The gold price inched higher in Asian trading hours in range-bound trading amid a lack of new macroeconomic data or policy changes to move the market.
Spot gold was last at $1,116.2/1,116.6 per ounce, up $1.7 on Friday’s close. Trading ranged at $1,114-1,117.5 so far. The gold price stayed above the $1,100 psychological level as concerns remained over a softening Chinese economy.
After three straight days of yuan devaluation by the People’s Bank of China last Tuesday-Thursday and a slight increase on Friday, the Chinese central bank on Monday set its daily guidance rate at 6.3969 yuan against the dollar, up 0.01 percent from 6.3975 on Friday.
Gold prices could continue to push higher in the near-term fuelled by short-covering given that the gold short trade has become overcrowded, said Boris Mikanikrezai, Fastmarkets’ senior commodities analyst.
“But weakness should re-emerge later in the second half of this year, partly due to an unfriendly gold environment characterised by an appreciating dollar and rising US interest rates as the Fed is set to normalise its monetary policy stance at some point this year,” he added.

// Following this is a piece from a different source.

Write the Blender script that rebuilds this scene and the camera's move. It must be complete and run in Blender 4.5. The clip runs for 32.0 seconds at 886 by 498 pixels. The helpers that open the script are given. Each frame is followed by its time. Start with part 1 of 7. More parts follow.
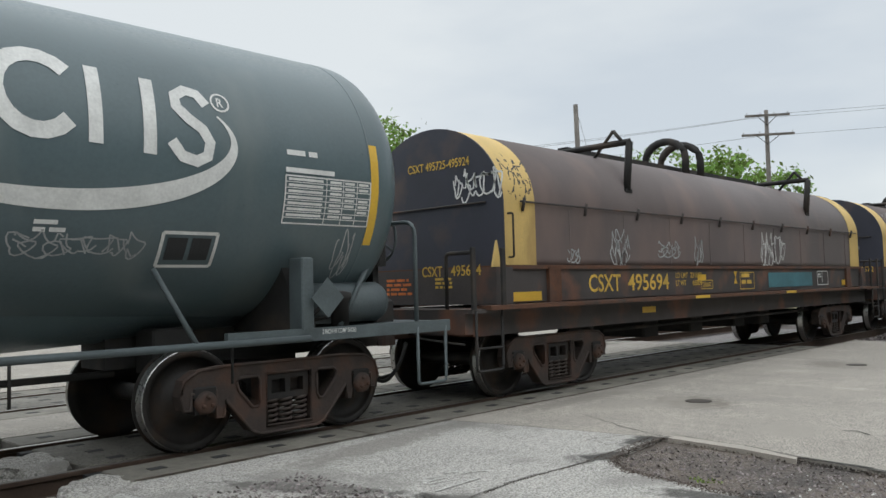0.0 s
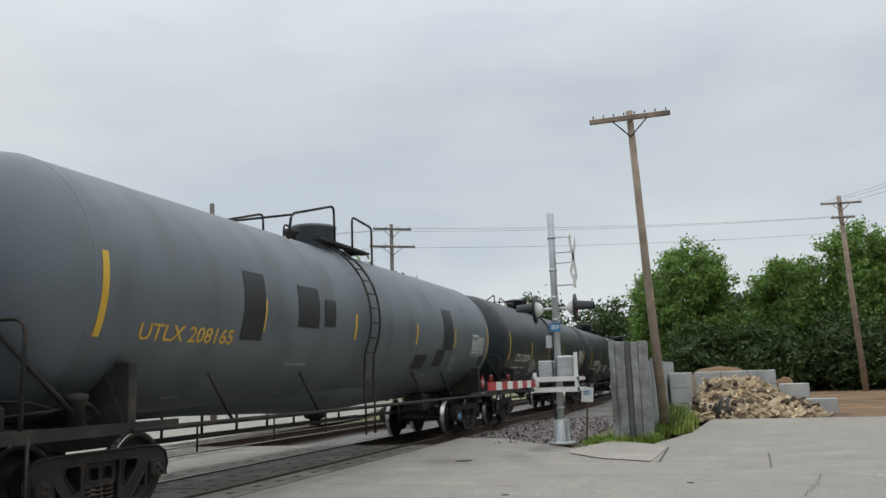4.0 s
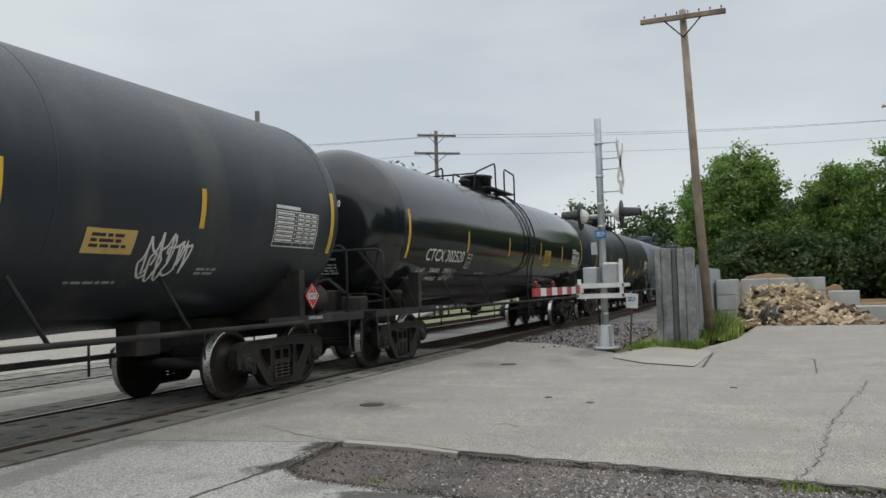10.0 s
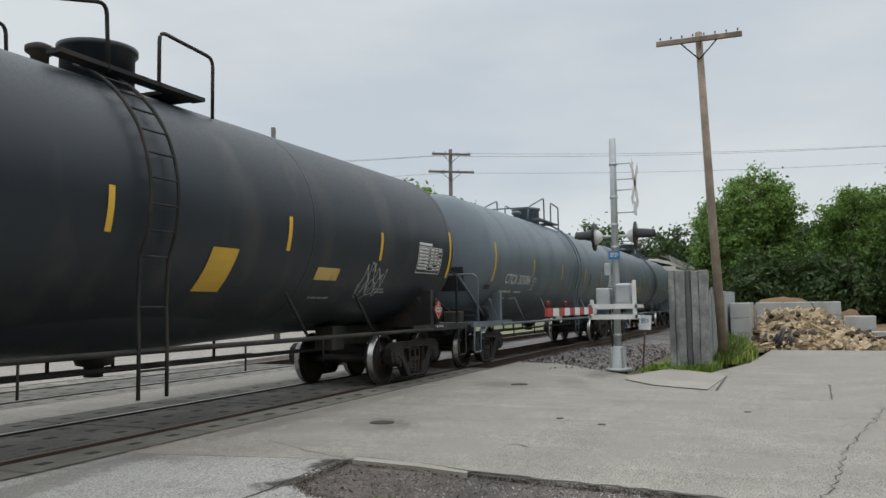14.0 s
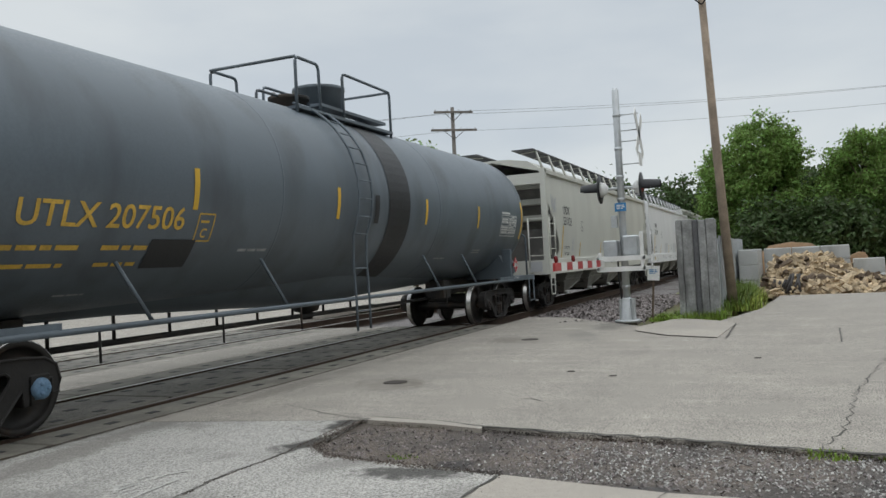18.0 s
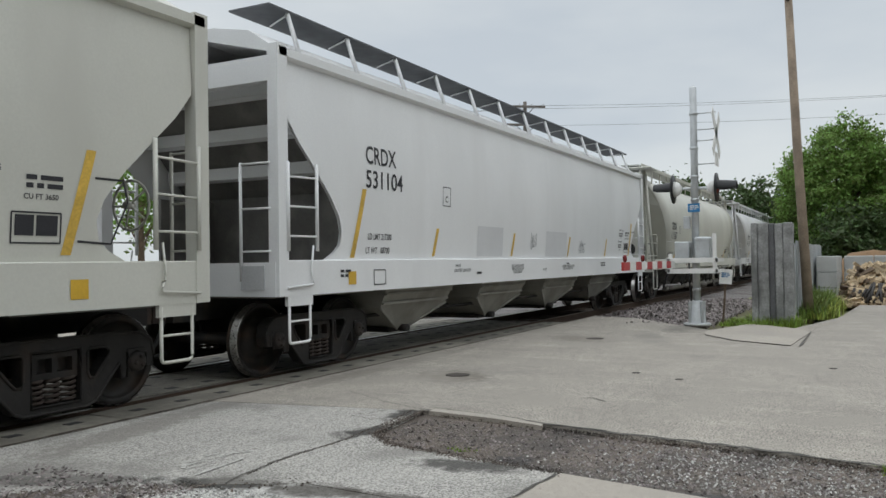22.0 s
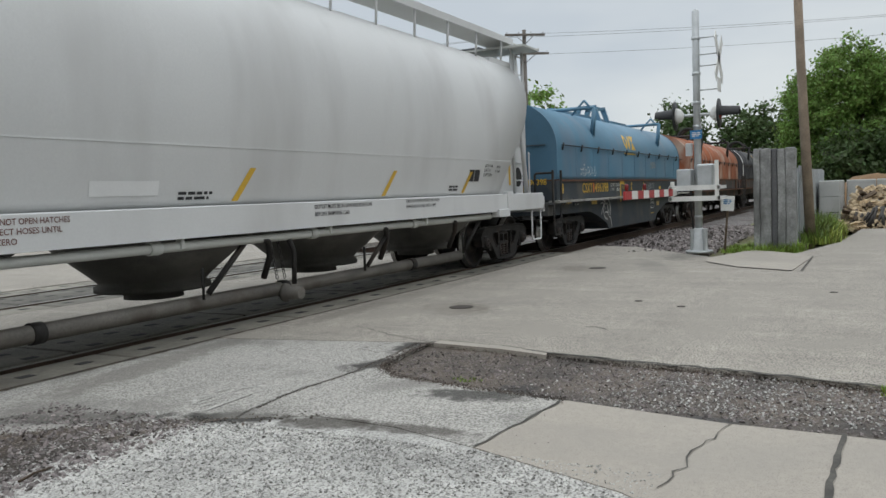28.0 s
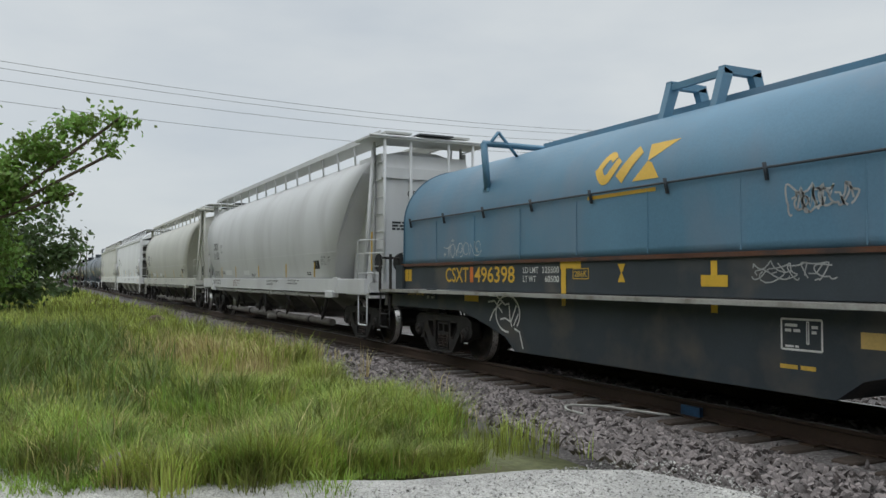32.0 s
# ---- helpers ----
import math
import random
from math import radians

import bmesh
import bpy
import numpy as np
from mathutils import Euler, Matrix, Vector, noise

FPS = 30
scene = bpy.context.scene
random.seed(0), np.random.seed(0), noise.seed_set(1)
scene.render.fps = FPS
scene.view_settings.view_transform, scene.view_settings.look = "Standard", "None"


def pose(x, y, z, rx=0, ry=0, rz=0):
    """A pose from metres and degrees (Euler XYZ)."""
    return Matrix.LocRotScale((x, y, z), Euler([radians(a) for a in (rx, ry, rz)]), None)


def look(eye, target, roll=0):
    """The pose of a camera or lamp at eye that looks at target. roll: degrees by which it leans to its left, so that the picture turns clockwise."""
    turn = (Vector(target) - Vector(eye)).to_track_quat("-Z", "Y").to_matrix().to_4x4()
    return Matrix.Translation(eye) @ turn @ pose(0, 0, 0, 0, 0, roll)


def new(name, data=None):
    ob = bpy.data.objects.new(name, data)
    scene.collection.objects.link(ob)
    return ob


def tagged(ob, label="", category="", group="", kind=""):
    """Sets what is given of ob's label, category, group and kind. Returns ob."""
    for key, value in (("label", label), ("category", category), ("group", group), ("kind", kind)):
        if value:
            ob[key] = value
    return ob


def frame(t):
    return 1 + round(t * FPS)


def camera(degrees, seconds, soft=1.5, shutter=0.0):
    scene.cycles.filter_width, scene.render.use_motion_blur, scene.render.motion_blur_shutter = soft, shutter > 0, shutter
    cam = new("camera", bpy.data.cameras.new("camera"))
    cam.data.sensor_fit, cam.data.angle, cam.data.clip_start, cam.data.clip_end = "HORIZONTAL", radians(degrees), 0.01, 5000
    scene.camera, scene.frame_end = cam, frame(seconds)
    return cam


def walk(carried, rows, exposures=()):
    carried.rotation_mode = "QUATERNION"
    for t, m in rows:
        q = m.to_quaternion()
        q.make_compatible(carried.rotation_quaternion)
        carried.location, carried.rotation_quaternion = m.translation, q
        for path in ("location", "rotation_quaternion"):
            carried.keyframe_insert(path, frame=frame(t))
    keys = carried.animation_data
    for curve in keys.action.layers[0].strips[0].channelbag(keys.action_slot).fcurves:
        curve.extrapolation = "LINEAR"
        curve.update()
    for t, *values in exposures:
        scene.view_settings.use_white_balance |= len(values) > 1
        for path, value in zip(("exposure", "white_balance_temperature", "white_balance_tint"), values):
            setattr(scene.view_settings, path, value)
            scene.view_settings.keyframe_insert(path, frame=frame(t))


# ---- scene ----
cam = camera(57.31, 32.0)


def aim(x, y, z, yaw, pitch, roll):
    """A camera pose: yaw to the left from +y, pitch up, roll to the left."""
    a, b = radians(yaw), radians(pitch)
    ahead = Vector((-math.sin(a) * math.cos(b), math.cos(a) * math.cos(b), math.sin(b)))
    return look((x, y, z), Vector((x, y, z)) + ahead, roll)


# x runs along the track, y away from the camera across it; rail tops are at z = 0
PATH = [
    (0.0, aim(0.000, 0.000, 1.394, -46.22, 2.81, -1.51)),
    (0.5, aim(0.000, 0.000, 1.394, -56.04, 2.27, -1.62)),
    (1.0, aim(0.000, 0.000, 1.394, -64.13, 2.12, -2.56)),
    (1.5, aim(0.000, 0.000, 1.394, -68.53, 1.81, -3.21)),
    (2.0, aim(0.000, 0.000, 1.394, -71.01, 2.02, -0.97)),
    (2.5, aim(0.000, 0.000, 1.394, -72.19, 2.72, 0.16)),
    (3.0, aim(0.000, 0.000, 1.394, -72.53, 3.79, -0.99)),
    (3.5, aim(0.000, 0.000, 1.394, -72.61, 9.65, -2.27)),
    (5.5, aim(0.000, 0.000, 1.394, -68.73, 5.82, -1.93)),
    (6.0, aim(0.000, 0.000, 1.394, -68.44, 5.63, -2.97)),
    (6.5, aim(0.000, 0.000, 1.394, -75.68, 5.61, -3.37)),
    (7.0, aim(0.000, 0.000, 1.394, -75.82, 5.64, -2.71)),
    (7.5, aim(0.000, 0.000, 1.394, -73.38, 5.60, -2.19)),
    (8.0, aim(0.000, 0.000, 1.394, -70.54, 3.29, -2.12)),
    (8.5, aim(0.000, 0.000, 1.394, -70.37, 2.29, -1.61)),
    (9.0, aim(0.000, 0.000, 1.394, -70.10, 2.42, -2.50)),
    (9.5, aim(0.000, 0.000, 1.394, -69.79, 2.39, -1.96)),
    (10.0, aim(0.000, 0.000, 1.394, -68.61, 2.78, -1.69)),
    (10.5, aim(0.000, 0.000, 1.394, -64.52, -0.09, -0.83)),
    (11.0, aim(0.000, 0.000, 1.394, -64.95, 2.75, -1.88)),
    (11.5, aim(0.000, 0.000, 1.394, -65.04, 4.29, -2.45)),
    (12.0, aim(0.000, 0.000, 1.394, -65.03, 4.76, -3.62)),
    (12.5, aim(0.000, 0.000, 1.394, -65.13, 4.87, -3.32)),
    (13.0, aim(0.000, 0.000, 1.394, -65.28, 4.81, -2.51)),
    (13.5, aim(0.000, 0.000, 1.394, -67.23, 4.65, -1.03)),
    (14.0, aim(0.000, 0.000, 1.394, -67.72, 4.09, -0.75)),
    (14.5, aim(0.000, 0.000, 1.394, -67.70, 3.70, -1.65)),
    (15.0, aim(0.000, 0.000, 1.394, -67.67, 3.00, -1.72)),
    (15.5, aim(0.000, 0.000, 1.394, -67.50, 1.17, -1.33)),
    (17.5, aim(0.000, 0.000, 1.394, -67.62, 1.57, -2.47)),
    (18.0, aim(0.000, 0.000, 1.394, -67.16, 1.22, -3.05)),
    (18.5, aim(0.000, 0.000, 1.394, -66.93, 1.02, -1.75)),
    (19.0, aim(0.000, 0.000, 1.394, -66.92, 1.02, -2.53)),
    (19.5, aim(0.000, 0.000, 1.394, -66.93, 1.00, -3.18)),
    (20.0, aim(0.000, 0.000, 1.394, -66.93, 0.99, -3.16)),
    (20.5, aim(0.000, 0.000, 1.394, -66.31, 1.00, -2.83)),
    (21.0, aim(0.000, 0.000, 1.394, -63.51, 1.14, -2.93)),
    (21.5, aim(0.000, 0.000, 1.394, -62.76, 0.94, -1.28)),
    (22.0, aim(0.000, 0.000, 1.394, -62.41, 0.93, -0.83)),
    (22.5, aim(0.000, 0.000, 1.394, -61.21, 0.95, -1.11)),
    (23.0, aim(0.000, 0.000, 1.394, -60.21, 0.98, -1.45)),
    (23.5, aim(0.000, 0.000, 1.394, -59.17, -0.16, -1.13)),
    (24.0, aim(0.000, 0.000, 1.394, -59.96, -2.71, -0.54)),
    (24.5, aim(0.000, 0.000, 1.394, -60.96, -3.41, -0.51)),
    (25.0, aim(0.000, 0.000, 1.394, -61.16, -3.24, -1.40)),
    (25.5, aim(0.000, 0.000, 1.394, -61.16, -3.19, -1.68)),
    (27.5, aim(0.000, 0.000, 1.394, -62.18, -3.83, -2.12)),
    (28.0, aim(0.000, 0.000, 1.394, -62.16, -3.77, -2.16)),
    (28.5, aim(0.000, 0.000, 1.394, -62.17, -2.57, -2.57)),
    (29.0, aim(0.000, 0.000, 1.394, -61.68, -1.71, -2.28)),
    (29.5, aim(0.000, 0.000, 1.394, -56.92, -0.15, -1.58)),
    (30.0, aim(0.000, -0.113, 1.401, -29.43, 0.89, -1.82)),
    (30.2, aim(0.000, -0.010, 1.393, -18.64, 1.25, -1.75)),
    (30.3, aim(0.000, 0.000, 1.385, -10.60, 1.80, -1.50)),
    (30.4, aim(0.000, 0.010, 1.375, -2.70, 2.15, -1.10)),
    (30.5, aim(0.000, 0.018, 1.365, 3.20, 2.25, -0.80)),
    (30.6, aim(0.000, 0.024, 1.355, 7.70, 1.83, -0.59)),
    (30.8, aim(0.000, -0.015, 1.395, 20.30, 1.55, -0.48)),
    (31.0, aim(0.000, -0.054, 1.434, 31.16, 1.11, -0.36)),
    (31.5, aim(0.000, -0.047, 1.411, 54.30, 1.10, 0.03)),
    (32.0, aim(0.000, 0.028, 1.384, 63.42, 2.11, 0.13)),
]
walk(cam, PATH, [(0.0, 0.16), (1.0, 0.02), (2.5, 0.0), (30.0, 0.0), (30.3, 0.18), (31.0, 0.31), (31.5, 0.08), (32.0, -0.06)])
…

In data, Japan announced on Monday morning its second quarter preliminary quarter-on-quarter GDP at -0.4 percent, a decline from the previous quarter’s 1 percent growth. The EU is due to release its trade balance figure and the US, its empire state manufacturing index and NAHB housing market index later on Monday.
In other precious metals, silver was at $15.26/15.31 per ounce, up $0.07. Platinum was at $990/995, up $3.5, while palladium was also up $3 to $615/620.
On the Shanghai Futures Exchange, gold for December was flat at 231.75 yuan per gram, while December silver was recently at 3,451 yuan per kilogram, also unchanged.